Director of Faith Development's Messages
In my last newsletter piece, I made the suggestion that it's okay for generation gaps to feel a little scary. How true this is! Every day we are faced with the changing speed of life. With this comes inevitable shifts in expectations and behavior, by all of us. Add to that, the commodity of time and woah! we can feel behind, disoriented, or discouraged. From a distant, the material abundance of our lifestyle might obscure a glimpse into what is really pricelessly and timelessly sacred to us.

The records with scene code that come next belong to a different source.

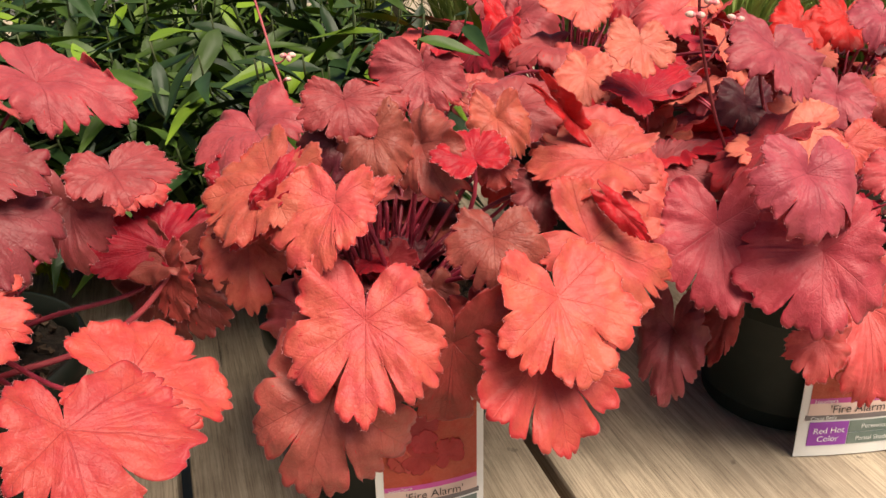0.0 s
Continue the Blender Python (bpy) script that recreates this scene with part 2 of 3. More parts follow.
def tube(points, radii, sides=8):
    """Vertices and faces of a round tube along points."""
    pts = np.array(points, float)
    tang = np.gradient(pts, axis=0)
    tang /= np.linalg.norm(tang, axis=1)[:, None] + 1e-12
    ref = np.array([0.31, 0.77, 0.55])
    verts, faces = [], []
    for i, (p, t, r) in enumerate(zip(pts, tang, radii)):
        a = np.cross(t, ref)
        a /= np.linalg.norm(a)
        b = np.cross(t, a)
        for k in range(sides):
            c = 2 * math.pi * k / sides
            verts.append(tuple(p + r * (math.cos(c) * a + math.sin(c) * b)))
        if i:
            for k in range(sides):
                j = (k + 1) % sides
                faces.append(((i - 1) * sides + k, (i - 1) * sides + j, i * sides + j, i * sides + k))
    faces.append(tuple(range(sides))[::-1])
    n = (len(pts) - 1) * sides
    faces.append(tuple(range(n, n + sides)))
    return verts, faces


def bezier(a, b, c, d, n=14):
    a, b, c, d = (np.array(q, float) for q in (a, b, c, d))
    s = np.linspace(0, 1, n)[:, None]
    return a * (1 - s) ** 3 + 3 * b * s * (1 - s) ** 2 + 3 * c * s * s * (1 - s) + d * s**3


LOBES = ((0, 1.0), (60, 0.97), (122, 0.80))


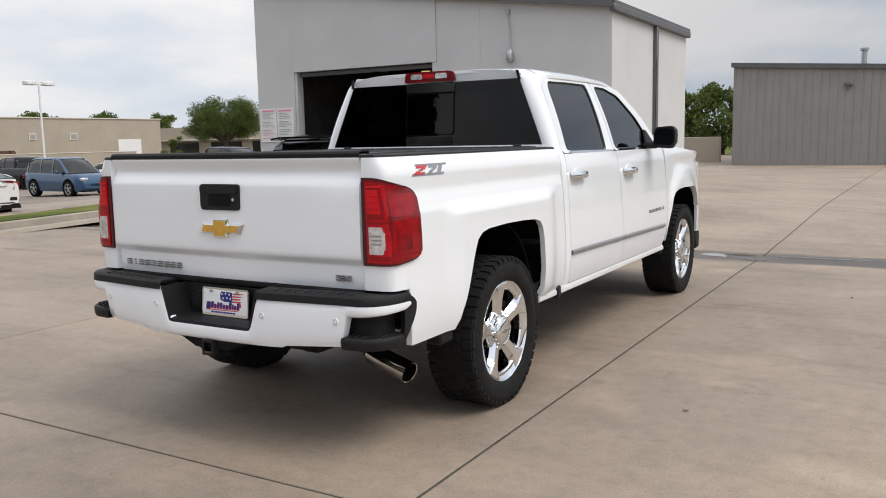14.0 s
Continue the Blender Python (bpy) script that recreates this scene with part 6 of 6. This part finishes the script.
part("wheel", Geo().cyl((tx - 0.40, ty - 0.42, 0.15), (tx - 0.32, ty - 0.46, 0.15), 0.12, n=14), M_RUST, tank)
rail = thing("pipe_rail", "white painted steel pipe rail guarding the tank", "railing")
for k in range(5):
    t = k / 4
    x, y = 9.0 + 0.25 * t, 27.4 - 4.4 * t
    part("post", Geo().lathe([(0.055, -0.9), (0.055, -0.02), (0.045, 0.0), (0.0, 0.012)], (x, y, 0.86 if k in (0, 4) else 0.80), (0, 0, 1), 12), M_WHITEP, rail)
part("top_rail", Geo().tube([(9.0, 27.4, 0.78), (9.25, 23.0, 0.78)], 0.05, 10), M_WHITEP, rail)

# ---- kerbs and islands ----
def island(name, loop, label, h=0.14, turf_mat=None):
    o = thing(name, label, "kerb island", kind="structure")
    outer = rounded(loop, 0.9, 6)
    n = len(outer)
    cx, cy = sum(p[0] for p in outer) / n, sum(p[1] for p in outer) / n

    def inset(d):
        out = []
        for i in range(n):
            a, b = Vector(outer[i - 1]), Vector(outer[(i + 1) % n])
            t = (b - a).normalized()
            out.append((outer[i][0] - t.y * d, outer[i][1] + t.x * d))
        return out
    area = sum(outer[i - 1][0] * outer[i][1] - outer[i][0] * outer[i - 1][1] for i in range(n))
    sg = 1 if area > 0 else -1
    rings = [[(x, y, gz(x, y) - 0.05) for x, y in inset(-0.45 * sg)], [(x, y, gz(x, y) + 0.012) for x, y in inset(-0.42 * sg)], [(x, y, gz(x, y) + 0.008) for x, y in outer], [(x, y, gz(x, y) + h - 0.02) for x, y in inset(0.01 * sg)], [(x, y, gz(x, y) + h) for x, y in inset(0.03 * sg)], [(x, y, gz(x, y) + h) for x, y in inset(0.15 * sg)], [(x, y, gz(x, y) + h - 0.05) for x, y in inset(0.155 * sg)]]
    part("kerb", Geo().ring_loft(rings, True, False), M_KERB, o)
    turf = Geo().add([(x, y, gz(x, y) + h + 0.01) for x, y in inset(0.152 * sg)], [tuple(range(n))])
    part("turf", turf, turf_mat or M_GRASS, o)
    return o


island("island_1", [(-11.2, 1.7), (-11.2, 11.6), (-13.5, 11.6), (-13.5, 3.4), (-17.3, 3.4), (-17.3, 1.7)], "concrete kerb round a strip of mown grass")
island("island_2", [(-27.5, 4.6), (-27.5, 8.0), (-33.0, 8.6), (-35.5, 6.6), (-35.5, 5.2)], "concrete kerb round a dry grass island", turf_mat=M_DRYG)

# ---- tan service building and lot ----
tan = thing("service_building", "long flat-roofed tan stucco service building", "building", kind="structure")
TX = -76.0
part("wall_main", Geo().box((TX - 8, 46.6, 1.65), (16, 36.2, 5.7), 0.02), M_TAN, tan)
part("wall_left", Geo().box((TX - 6, 23.28, 1.78), (12, 10.45, 5.96), 0.02), M_TAN, tan)
part("coping", Geo().box((TX - 8, 46.6, 4.53), (16.2, 36.4, 0.12), 0.02).box((TX - 6, 23.28, 4.79), (12.2, 10.65, 0.12), 0.02), M_SIDING, tan)
for y, z, w, h in ((40.6, 2.35, 1.27, 1.25), (48.4, 2.62, 0.85, 0.72), (53.1, 2.62, 0.95, 0.75), (23.2, 2.68, 0.95, 0.85)):
    wv = part("wall_vent", Geo().box((TX + 0.02, y, z), (0.08, w, h), 0.01), M_SIDING, tan)
    part("louvre", Geo().box((TX + 0.07, y, z), (0.03, w - 0.28, h - 0.28), 0), M_GALV, wv)
# flat near-black panel on the wall, painted as the bay's inner shade
part("bay_door", Geo().box((TX + 0.005, 32.9, 0.6), (0.06, 6.3, 3.2), 0.0), M_SHADE, tan, "dark panel painted as the shade of an open bay")
part("bay_door_white", Geo().box((TX + 0.02, 60.2, 0.7), (0.10, 3.1, 3.1), 0.01), M_WHITEP, tan, "white roller door")
for y, z in ((41.0, 4.05), (43.2, 3.35)):
    part("wall_light", Geo().box((TX + 0.2, y, z), (0.4, 0.45, 0.22), 0.05), M_FASCIA, tan)
part("rooftop_unit", Geo().box((TX - 4, 32.9, 4.86), (2.0, 1.1, 0.62), 0.03), M_GALV, tan)
part("rooftop_duct", Geo().box((TX - 4, 34.7, 4.82), (1.2, 2.3, 0.5), 0.03), M_SIDING, tan)
part("wall_wing", Geo().box((-99, 23.2, 1.1), (22, 10.2, 4.8), 0.02), M_TAN, tan)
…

Two weeks ago, an activity took place in the Faith Development program that acknowledged the current cultural mandate to make experiences fast and efficient. This program also acknowledged the human need to make experiences meaningful and worth it. It was an event conceived by a couple Faith Development leaders over the course of weeks and emails, and even notes on napkins, that would bring together many adults with this year’s Coming of Age youth.In the past, mentors committed to a full-year of mentoring with youth -- sometimes one on one, and sometimes one mentor for several youth. This is a rich tradition and a crucial element in one's faith and personal development -- that is, to receive guidance and wisdom by elders in their faith community. Yet the question is being asked and explored in many ways -- what if we don't have time but we want to be a part of preserving this sacred tradition?
In order to respond to the sincere desire and real limitations that are in our midst, the Speed Meet and Greet emerged. Adults in the congregation were invited and RSVPs were collected. Eleven adults made cheerful commitments! Meanwhile, the youth prepared by reflecting on questions that ranged from "what's your favorite subject in school?" to "if I had the power to change anything in the world, it would be..."Youth brought in tasty desserts and were coached for conversation skills. Fellowship Hall was set up with a circle of ten cafe tables (with table cloths), name plates, personal display items, a deck of fun questions, pens and intake sheets for asking Big Questions like, "do you think there is more or less compassion in the world than when you were young?" Adults pre-gathered in a circle of chairs (aka, "The Pit").
Then the bell rang and Round One began: For one minute, share responses to fun question #1.
Then the bell rang again: For three minutes, share your response to one of the Big Questions.
Once more the bell rang and: The room is quiet while youth took notes.
When time is compressed by intention, we have a chance to prioritize what's important. We don't take too much time to think or be perfect or to say, "let me get back to you." What results is a fun and authentic way to get to know each other and get closer and have fun while we're doing it. We have a chance to see the real us.
The Speed Meet and Greet was all that and more. We know that for some, it was just enough. We know that for others, it was a reminder that more is possible. More time is needed to get to know each other and be delighted by each other's stories, perspectives, and wisdom. This Faith Development exploration is an example of adaptive and innovative thinking that responds to real needs and real desires for us to connect in meaningful ways. These are the 21st Century skills that have emerged as critical to our survival and what is also referred to as thrival. Each generation creates a legacy -- for better and for not-so-much. Each generation makes their mark by finding their own voice while creating new and vital ways to stay connected from one age to the next.
Adults love luxury because we know the poverty of time, resources, relationships, and spirit. We adults we have a sacred role in sharing what that looks like for us. Children may be surprised to find out that we too love getting a new pair of sneakers!